No. 21 – Amile Jefferson, 6’8”, PF, Duke – Jefferson fully understands his role at Duke and has a championship to show for it. He is a scrappy forward who averaged 6.1 PPG and 5.8 RPG last season and played tough defense on Wisconsin’s Frank Kaminsky down the stretch in the championship game. As a senior, he will necessarily take on a leadership role for a Duke team that lost the majority of its production from last season.

Now at Maryland, Robert Carter is a key player for the 'Terps. (USA TODAY Sports)

Now at Maryland, Robert Carter is a key player for the ‘Terps. (USA TODAY Sports)

No. 22 – Robert Carter, 6’8”, PF, Maryland – Carter averaged a solid 10.5 points and 7.4 rebounds per game during his two seasons at Georgia Tech, but he decided to transfer to Maryland and will play as a redshirt junior this season. His year off allowed him to shed weight and trim his body fat and he will add good experience to a young and talented team. With the addition of transfers Carter and Sulaimon as well as five-star big man Diamond Stone, the move to College Park could be a brilliant one for Carter.

No. 23 – Kris Dunn, 6’3”, G, Providence – Dunn had a rough start to his college career but his patience is finally paying off. After tearing the labrum in his right shoulder during a disappointing freshman season, Dunn played four games as a sophomore before yet another shoulder injury sidelined him. As a junior, he came back with a vengeance, being named Co-Big East Player of the Year with an eye-popping stat-line of 15.6 PPG, 7.5 APG, and 5.5 RPG. After turning down the NBA Draft, Dunn returns as a preseason All-American by almost any expert’s account — Blue Ribbon even named him its National Preseason Player of the Year.

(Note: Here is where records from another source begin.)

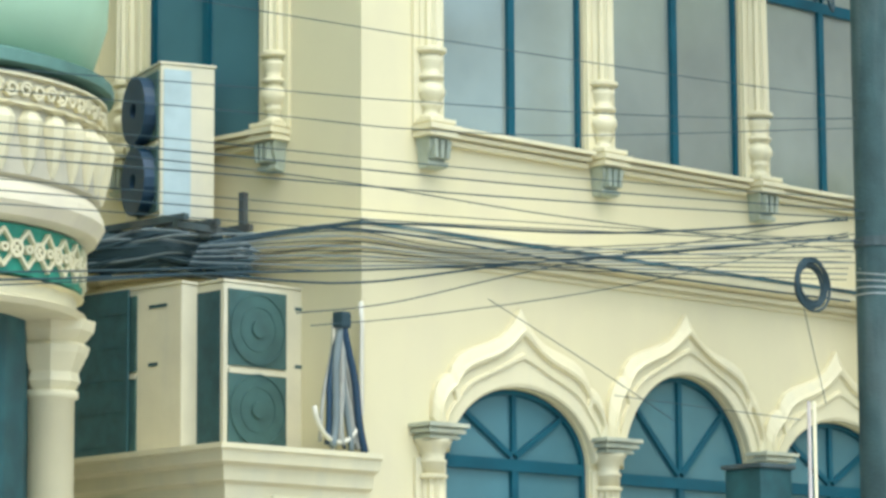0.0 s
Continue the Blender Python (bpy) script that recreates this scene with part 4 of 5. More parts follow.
part("pale_disc", disc(2.93, 2.09, 0.205, 0.040, 0.045, 28), PAPER, banner)
for i in range(4):
    part("text_bar", box(2.84 - 0.02 * (i % 2), 3.0 + 0.02 * (i % 2), 0.036, 0.040, 2.21 - 0.045 * i, 2.222 - 0.045 * i), BLUE, banner)
tag_ = empty("yellow_notice", pose(0, GY, 0), "small yellow notice board on the portal pier", "notice")
part("plate", box(1.03, 1.26, -0.03, -0.014, 1.95, 2.13), YELLOW, tag_)
for i in range(4):
    part("text_bar", box(1.06 + i * 0.045, 1.085 + i * 0.045, -0.034, -0.03, 2.07, 2.11), INK, tag_)


# ======== utility poles ========
PL, PR = Vector((0.38, 13.30, 0.0)), Vector((17.46, 10.41, 0.0))
WDIR = (PR - PL).normalized()


def W(u, z, out=0.0):
    """A point of the upright plane between the poles, u metres from the one by the entrance."""
    n = Vector((WDIR.y, -WDIR.x, 0))
    return PL + WDIR * u + n * out + Vector((0, 0, z))


PORCELAIN = mat("glazed_insulator", (0.02, 0.055, 0.065), rough=0.35)
GALV = mat("galvanised_steel", (0.34, 0.37, 0.34), rough=0.5, metal=0.5, vary=0.1)
PALEPOLE = mat("pale_painted_pole", (0.50, 0.45, 0.40), rough=0.6, vary=0.12, scale=4, stain=(0.3, 0.32, 0.36), stain_amt=0.5)
pole = empty("utility_pole", pose(PR.x, PR.y, 0), "weathered grey concrete utility pole with crossarms and insulators", "utility pole")
bm = bmesh.new()
lathe(bm, [(0.16, 0.0), (0.15, 2.0), (0.138, 5.0), (0.13, 6.7), (0.125, 6.85)], 18, 0.02, -0.03)
part("lower_shaft", bm, POLE, pole, smooth=True)
bm = bmesh.new()
lathe(bm, [(0.095, 6.8), (0.09, 8.05)], 14)
part("upper_shaft", bm, POLE, pole, smooth=True)
bm = bmesh.new()
lathe(bm, [(0.035, 0.0), (0.035, 6.4)], 8, 0.15, -0.10)
part("conduit", bm, POLE, pole, smooth=True)
hd = math.degrees(math.atan2(WDIR.y, WDIR.x))


def on_pole(z, turn=0.0):
    return pose(0, 0, z, 0, 0, hd + turn)


arm = part("crossarm", box(-0.89, 0.66, -0.055, 0.045, -0.05, 0.05, 0.008), TIMBER, pole, "heavy timber crossarm")
arm.matrix_basis = on_pole(7.43, -6) @ pose(0, -0.12, 0, 0, -20, 0)


def insulator(parent, m, k=1.0):
    b = bmesh.new()
    lathe(b, [(0.03 * k, 0.0), (0.055 * k, 0.01), (0.055 * k, 0.04), (0.035 * k, 0.05), (0.05 * k, 0.065), (0.05 * k, 0.09), (0.03 * k, 0.10), (0.045 * k, 0.115), (0.04 * k, 0.15), (0.015 * k, 0.16)], 10)
    o = part("insulator", b, PORCELAIN, parent, smooth=True)
    o.matrix_basis = m
    return o


for x, k in ((-0.85, 0.9), (0.53, 1.2)):
    insulator(pole, on_pole(7.43, -6) @ pose(0, -0.12, 0, 0, -20, 0) @ pose(x, 0, 0.05), k)
insulator(pole, pose(-0.05, -0.1, 7.98), 1.5)
insulator(pole, pose(0.06, 0.02, 8.05), 1.2)
for x in (-0.12, 0.11):
    br = part("brace", bar(-x, 6.92, x, 7.24, 0.014, -0.13 + 0.1 * x, -0.118 + 0.1 * x), GALV, pole)
    br.matrix_basis = pose(0, 0, 0, 0, 0, hd)
BARM = on_pole(6.71) @ pose(0, 0, 0, 0, -13.4, 0)
ring = part("insulator_bar", box(-1.0, 1.02, -0.165, -0.135, -0.020, 0.010), GALV, pole, "pale bar carrying small insulators")
ring.matrix_basis = BARM
part("clamp", disc_ring(0, 0, 0.12, 0.16, 0, 0.10, 16), STEEL, pole).matrix_basis = pose(0, 0, 6.83, 90, 0, 0)
part("clamp", disc_ring(0, 0, 0.13, 0.150, 0, 0.06, 16), STEEL, pole).matrix_basis = pose(0.02, -0.03, 4.72, 90, 0, 0)
part("top_bar", box(-0.02, 0.26, -0.2, -0.12, 0.12, 0.155), STEEL, pole).matrix_basis = BARM
for x, k, ti in ((-0.95, 0.8, 0), (-0.80, 0.7, 8), (0.44, 0.8, -6), (0.70, 0.6, 0), (0.86, 0.7, 0)):
    insulator(pole, BARM @ pose(x, -0.15, 0.015, 0, ti, 0), k)
for i, (x, dx, deep) in enumerate(((-0.92, 0.10, 0.34), (-0.78, 0.12, 0.42), (-0.62, 0.16, 0.30), (-0.52, 0.20, 0.36), (-0.36, 0.20, 0.30), (0.24, 0.14, 0.22), (0.40, 0.16, 0.26))):
    part("dropper", tube(smooth_pts([(x, -0.16, 0.02), (x + dx * 0.3, -0.22, -0.5 * deep), (x + dx, -0.2, -deep), (x + dx * 1.5, -0.18, -0.4 * deep), (x + dx * 1.4, -0.16, 0.08)], 5), 0.007 + 0.004 * (i % 3), 6), DARK, pole).matrix_basis = BARM
for x in (-0.88, -0.70, 0.52, 0.62):
    part("dead_end_clamp", box(x - 0.035, x + 0.035, -0.20, -0.13, -0.05, 0.0, 0.008), STEEL, pole).matrix_basis = BARM
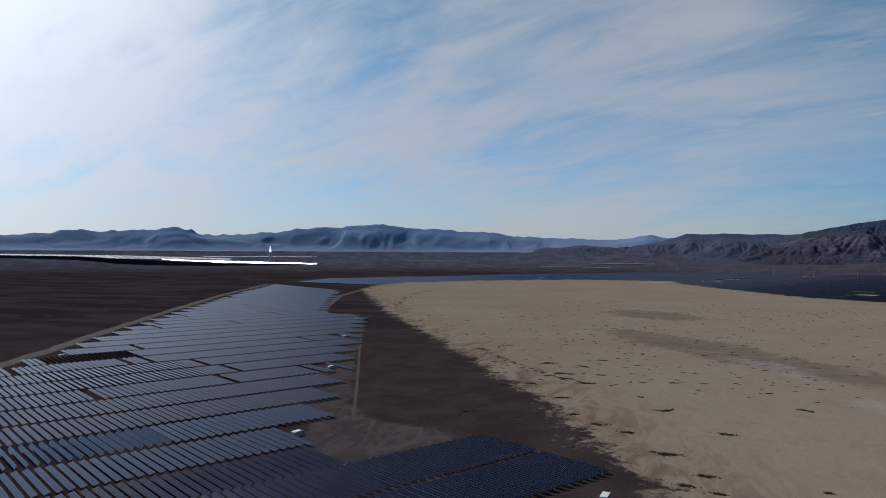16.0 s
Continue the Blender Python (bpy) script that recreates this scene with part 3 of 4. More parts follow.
FAR = [(76, 0.6), (82, 0.9), (84.4, 1.14), (86, 1.33), (88.5, 1.06), (92.1, 1.08), (94.1, 1.2), (98.3, 1.54), (101, 1.7), (104.1, 1.88), (105.5, 2.15),
       (109, 2.06), (111.6, 1.9), (114.2, 1.61), (117.1, 1.32), (120.3, 1.15), (120.8, 1.57), (122.2, 1.75), (123.5, 1.56), (125.1, 1.6), (126.5, 1.4),
       (128, 1.54), (129.1, 1.44), (130.1, 1.18), (133.1, 1.13), (140, 1.4), (150, 0.9), (160, 0.5)]
LOW = [(-26, 0.6), (-22, 0.95), (-20.7, 1.02), (-19.4, 0.73), (-17.1, 0.5), (-15, 0.6), (-13.6, 0.9), (-13, 1.17), (-11.5, 1.39), (-9.5, 1.08), (-8.5, 1.04),
       (-7.5, 1.34), (-6.7, 0.99), (-5.2, 0.81), (-2, 0.85), (1, 0.7)]
PYRAMID = [(-46, 0.9), (-40, 1.3), (-35, 1.2), (-31.4, 1.55), (-30.2, 1.98), (-28.8, 2.44), (-28.4, 2.3), (-27.6, 2.81), (-26.5, 2.76), (-25.8, 2.69),
           (-25.1, 2.02), (-23.8, 1.22), (-22, 0.7), (-20, 0.3)]
RED = [(-25, 0.2), (-20, 0.55), (-17.1, 0.62), (-15.9, 0.78), (-14.4, 0.86), (-13, 0.7), (-10.5, 0.62), (-7, 0.45), (-5.4, 0.55), (-2, 0.2), (1, -0.1), (4, -0.3)]
FOOT = [(31, 0.1), (33.5, 0.5), (35.5, 1.0), (38, 1.35), (40, 1.2), (42, 1.75), (43.5, 1.3), (45, 0.7), (47, 0.5), (49, 1.05), (51, 0.6), (53, 0.8), (55, 0.3), (58, 0.02)]
CONE = [(15.0, 0.02), (16.3, 0.3), (17.0, 0.75), (17.8, 1.25), (18.6, 1.60), (19.2, 1.66), (19.9, 1.25), (21.0, 0.55), (22.5, 0.02)]
KNOLL = [(1.5, 0.02), (2.6, 0.4), (3.6, 0.78), (4.4, 0.6), (5.6, 0.25), (7.0, 0.02)]
MOUND = [(20.0, 0.02), (21.2, 0.45), (22.2, 0.4), (24.0, 0.75), (26.3, 0.98), (28.2, 0.7), (30.0, 0.3), (31.5, 0.02)]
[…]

No. 25 – Devonta Pollard, 6’7”, SF, Houston – Pollard committed to Alabama as a highly touted recruit and averaged 3.9 points and 3.1 rebounds as a freshman member of the Crimson Tide before his life was turned completely upside down. He was charged with conspiracy to commit kidnapping and later had to testify against his own mother. Pollard ended up at a junior college for a year before resurfacing at Houston last year, where he played over 30 minutes and scored 11.4 points and 6.4 rebounds per game. After a nightmarish start to his college career, the former McDonald’s All-American will look to end his senior season on a high note under the tutelage of Kelvin Sampson.